> What you need to do: Starting at the line with "q.make_compatible(carried.rotation_quaternion)" and stopping at the line with "scene.view_settings.keyframe_insert(path, frame=frame(t))", repeat each line exactly. Include both and omit the rest.

> Data segment:

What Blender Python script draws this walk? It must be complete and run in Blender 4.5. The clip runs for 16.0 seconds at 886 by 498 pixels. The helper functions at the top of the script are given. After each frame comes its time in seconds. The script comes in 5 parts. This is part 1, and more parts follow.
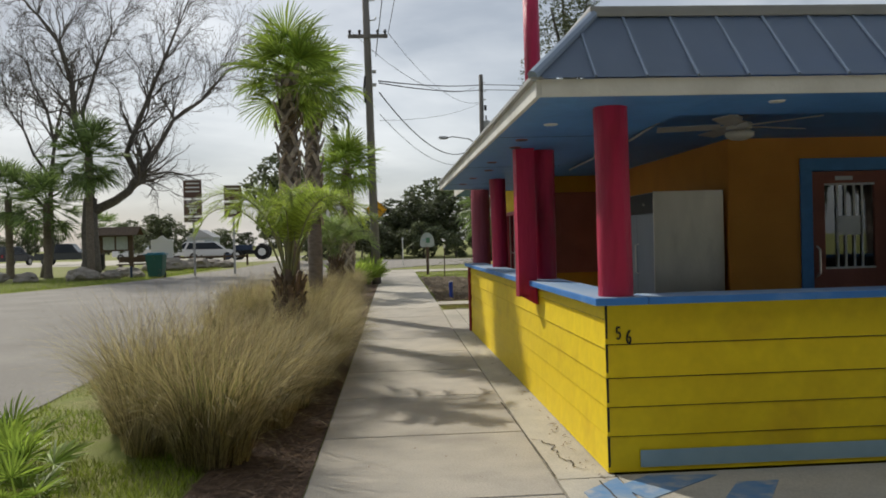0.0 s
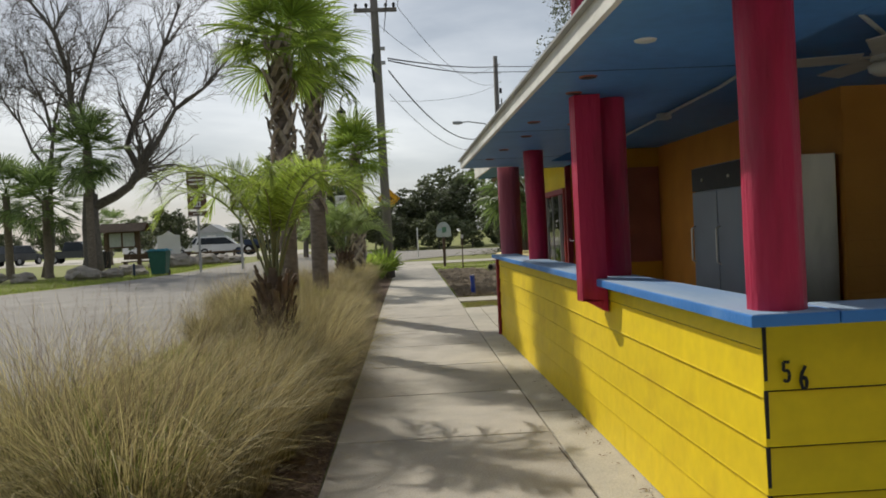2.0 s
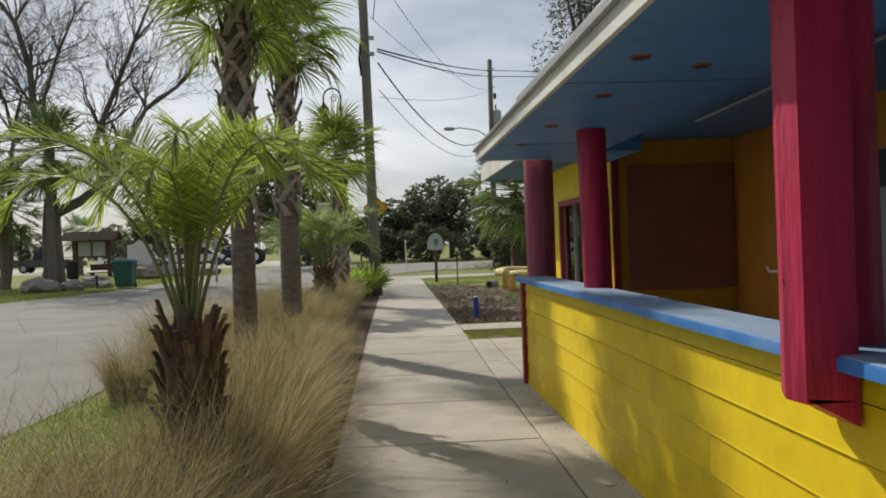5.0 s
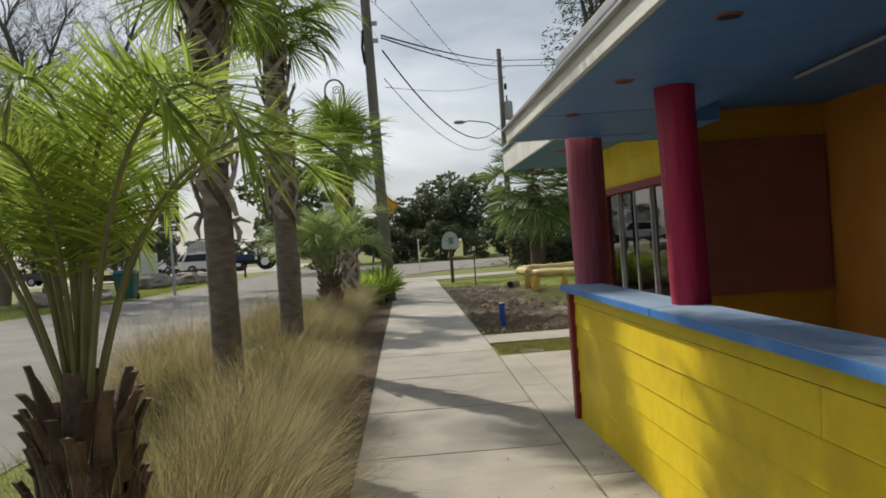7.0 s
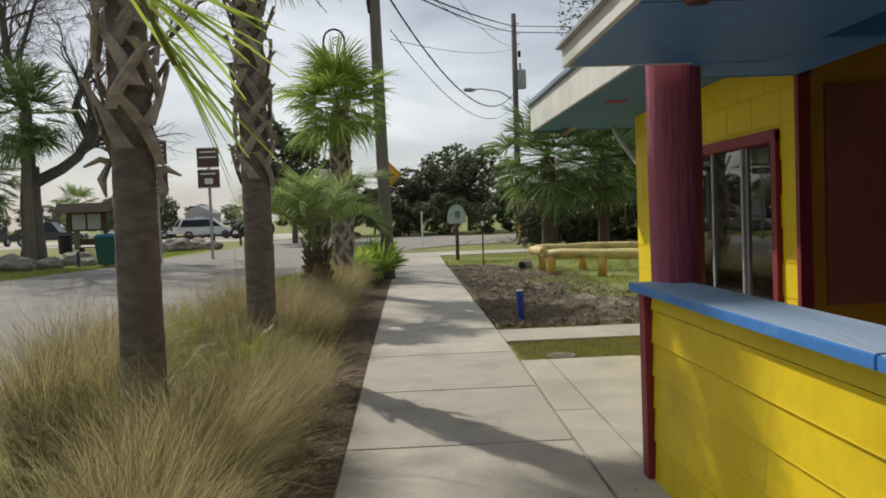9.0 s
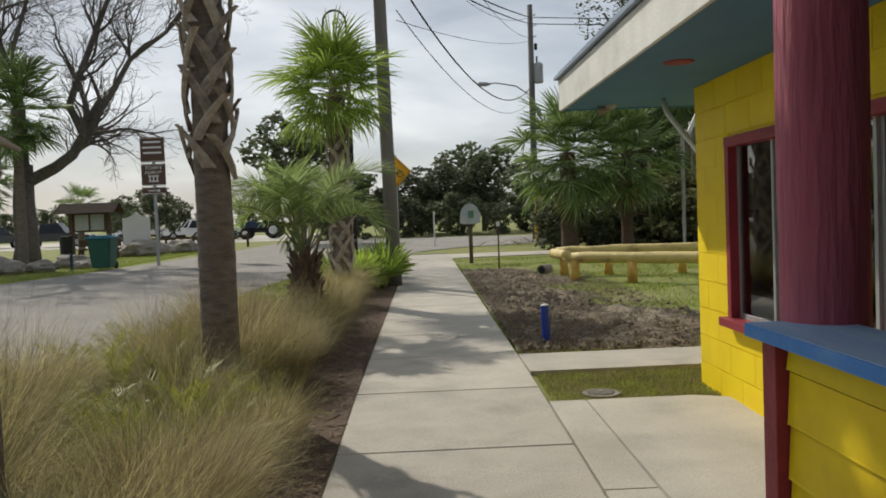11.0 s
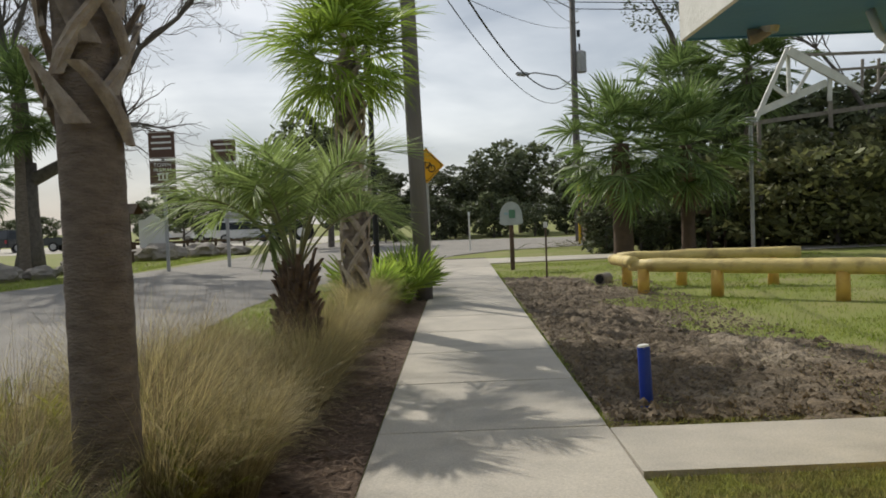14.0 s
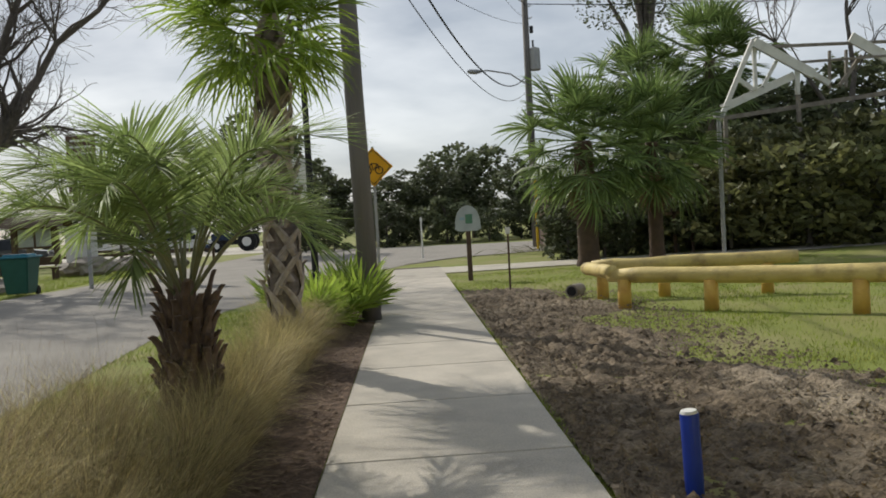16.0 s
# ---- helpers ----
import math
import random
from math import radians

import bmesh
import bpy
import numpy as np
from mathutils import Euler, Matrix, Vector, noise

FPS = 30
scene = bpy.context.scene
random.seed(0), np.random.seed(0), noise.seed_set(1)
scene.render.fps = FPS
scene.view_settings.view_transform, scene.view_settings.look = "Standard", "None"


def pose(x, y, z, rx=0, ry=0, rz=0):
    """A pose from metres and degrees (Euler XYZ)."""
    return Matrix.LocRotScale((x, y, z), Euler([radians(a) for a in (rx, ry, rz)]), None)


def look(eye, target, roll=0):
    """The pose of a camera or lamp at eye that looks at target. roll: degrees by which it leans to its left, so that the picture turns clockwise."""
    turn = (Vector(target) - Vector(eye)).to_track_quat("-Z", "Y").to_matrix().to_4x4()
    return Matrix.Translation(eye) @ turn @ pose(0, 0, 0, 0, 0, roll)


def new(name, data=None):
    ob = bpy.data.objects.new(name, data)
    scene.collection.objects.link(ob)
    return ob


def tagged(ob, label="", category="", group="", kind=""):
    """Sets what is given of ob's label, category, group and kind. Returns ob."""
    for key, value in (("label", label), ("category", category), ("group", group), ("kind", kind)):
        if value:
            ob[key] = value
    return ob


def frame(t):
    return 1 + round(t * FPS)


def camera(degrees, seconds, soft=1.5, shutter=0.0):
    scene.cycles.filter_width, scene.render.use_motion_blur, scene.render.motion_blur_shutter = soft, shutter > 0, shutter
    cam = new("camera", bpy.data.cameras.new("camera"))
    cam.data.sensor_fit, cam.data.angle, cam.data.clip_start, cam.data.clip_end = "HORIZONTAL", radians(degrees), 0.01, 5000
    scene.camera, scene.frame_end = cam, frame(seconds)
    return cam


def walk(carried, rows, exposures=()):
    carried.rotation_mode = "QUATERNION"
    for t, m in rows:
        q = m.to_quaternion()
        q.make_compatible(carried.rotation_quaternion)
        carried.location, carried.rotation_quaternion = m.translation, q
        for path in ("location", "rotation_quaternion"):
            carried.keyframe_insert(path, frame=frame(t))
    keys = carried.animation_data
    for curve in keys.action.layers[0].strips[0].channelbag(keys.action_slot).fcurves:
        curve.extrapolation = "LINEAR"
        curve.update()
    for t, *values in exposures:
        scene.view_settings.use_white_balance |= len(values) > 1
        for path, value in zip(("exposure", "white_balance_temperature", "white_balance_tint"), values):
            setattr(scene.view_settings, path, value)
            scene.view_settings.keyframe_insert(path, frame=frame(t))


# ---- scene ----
cam = camera(55.8, 16.0, soft=1.8)
PATH = [
    (0, (0.203, -1.596, 1.336), (0.337, 0.4, 1.316), -1.5),
    (0.5, (0.222, -1.089, 1.329), (0.345, 0.907, 1.309), -1.6),
    (1, (0.199, -0.632, 1.307), (0.33, 1.364, 1.275), -2.8),
    (1.5, (0.185, -0.193, 1.285), (0.318, 1.802, 1.245), -2.5),
    (2, (0.228, 0.301, 1.312), (0.326, 2.298, 1.27), -2.7),
    (2.5, (0.19, 0.765, 1.311), (0.29, 2.762, 1.264), -2.7),
    (3, (0.187, 1.224, 1.287), (0.29, 3.22, 1.244), -2.6),
    (3.5, (0.146, 1.679, 1.27), (0.25, 3.676, 1.223), -2.4),
    (4, (0.123, 2.075, 1.273), (0.236, 4.072, 1.222), -2.6),
    (4.5, (0.139, 2.519, 1.311), (0.268, 4.515, 1.278), -1.9),
    (6.8, (0.171, 4.315, 1.369), (0.307, 6.311, 1.37), -4.0),
    (7, (0.162, 4.49, 1.392), (0.266, 6.487, 1.372), -4.1),
    (7.5, (0.14, 4.974, 1.38), (0.221, 6.973, 1.345), -3.5),
    (8, (0.186, 5.474, 1.361), (0.265, 7.472, 1.321), -2.7),
    (8.5, (0.194, 5.941, 1.357), (0.271, 7.938, 1.284), -2.4),
    (8.7, (0.184, 6.167, 1.377), (0.279, 8.163, 1.295), -2.1),
    (10.8, (0.337, 7.979, 1.376), (0.404, 9.977, 1.302), -2.2),
    (11, (0.331, 8.15, 1.366), (0.391, 10.147, 1.286), -2.2),
    (11.5, (0.29, 8.616, 1.38), (0.343, 10.614, 1.309), -2.6),
    (12, (0.294, 9.101, 1.389), (0.297, 11.101, 1.331), -3.4),
    (12.5, (0.28, 9.542, 1.361), (0.289, 11.541, 1.299), -3.5),
    (13, (0.302, 9.955, 1.343), (0.302, 11.954, 1.277), -3.8),
    (13.5, (0.329, 10.417, 1.353), (0.297, 12.415, 1.282), -2.8),
    (14, (0.328, 10.874, 1.332), (0.308, 12.873, 1.259), -2.4),
    (14.5, (0.368, 11.334, 1.324), (0.383, 13.333, 1.256), -2.1),
    (15, (0.368, 11.79, 1.319), (0.401, 13.789, 1.257), -2.5),
    (15.5, (0.348, 12.254, 1.306), (0.43, 14.251, 1.239), -3.2),
    (16, (0.35, 12.731, 1.341), (0.445, 14.728, 1.276), -3.4),
]
walk(cam, [(t, look(eye, target, roll)) for t, eye, target, roll in PATH])

# ---- world and sun ----
SUN_DIR = Vector((0.81, -1.27, -1.18)).normalized()      # the way the light goes
SUN_EL = math.asin(-SUN_DIR.z)
SUN_AZ = math.atan2(-SUN_DIR.x, -SUN_DIR.y)              # from +y towards +x


def build_world():
    w = bpy.data.worlds.new("overcast_sky")
    scene.world = w
    w.use_nodes = True
    nt = w.node_tree
    nt.nodes.clear()
    N, L = nt.nodes.new, nt.links.new
    out, bg = N("ShaderNodeOutputWorld"), N("ShaderNodeBackground")
    sky = N("ShaderNodeTexSky")
    sky.sky_type, sky.sun_disc = "NISHITA", False
    sky.sun_elevation, sky.sun_rotation = SUN_EL, SUN_AZ
    sky.air_density, sky.dust_density = 1.0, 1.2
    gain = N("ShaderNodeVectorMath")
    gain.operation = "SCALE"
    gain.inputs["Scale"].default_value = 0.13
    L(sky.outputs[0], gain.inputs[0])
    # cloud deck: stretched noise over the sky dome
    tc, mp = N("ShaderNodeTexCoord"), N("ShaderNodeMapping")
    mp.inputs["Scale"].default_value = (1.0, 1.0, 3.2)
    L(tc.outputs["Generated"], mp.inputs["Vector"])
    n1, n2 = N("ShaderNodeTexNoise"), N("ShaderNodeTexNoise")
    for n, sc, det, dist in ((n1, 1.7, 7.0, 0.5), (n2, 5.0, 5.0, 0.3)):
        n.inputs["Scale"].default_value = sc
        n.inputs["Detail"].default_value = det
        n.inputs["Roughness"].default_value = 0.5
        n.inputs["Distortion"].default_value = dist
        L(mp.outputs[0], n.inputs["Vector"])
    mixn = N("ShaderNodeMix")
    mixn.inputs["Factor"].default_value = 0.3
    L(n1.outputs["Fac"], mixn.inputs["A"])
    L(n2.outputs["Fac"], mixn.inputs["B"])
    ramp = N("ShaderNodeValToRGB")
    e = ramp.color_ramp.elements
    e[0].position, e[0].color = 0.36, (0.25, 0.28, 0.325, 1)
    e[1].position, e[1].color = 0.65, (0.80, 0.82, 0.835, 1)
    mid = e.new(0.50)
    mid.color = (0.42, 0.455, 0.50, 1)
    L(mixn.outputs["Result"], ramp.inputs["Fac"])
    mix = N("ShaderNodeMix")
    mix.data_type = "RGBA"
    mix.inputs["Factor"].default_value = 0.80
    L(gain.outputs[0], mix.inputs["A"])
    L(ramp.outputs["Color"], mix.inputs["B"])
    L(mix.outputs["Result"], bg.inputs["Color"])
    bg.inputs["Strength"].default_value = 1.0
    L(bg.outputs[0], out.inputs["Surface"])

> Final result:
        q.make_compatible(carried.rotation_quaternion)
        carried.location, carried.rotation_quaternion = m.translation, q
        for path in ("location", "rotation_quaternion"):
            carried.keyframe_insert(path, frame=frame(t))
    keys = carried.animation_data
    for curve in keys.action.layers[0].strips[0].channelbag(keys.action_slot).fcurves:
        curve.extrapolation = "LINEAR"
        curve.update()
    for t, *values in exposures:
        scene.view_settings.use_white_balance |= len(values) > 1
        for path, value in zip(("exposure", "white_balance_temperature", "white_balance_tint"), values):
            setattr(scene.view_settings, path, value)
            scene.view_settings.keyframe_insert(path, frame=frame(t))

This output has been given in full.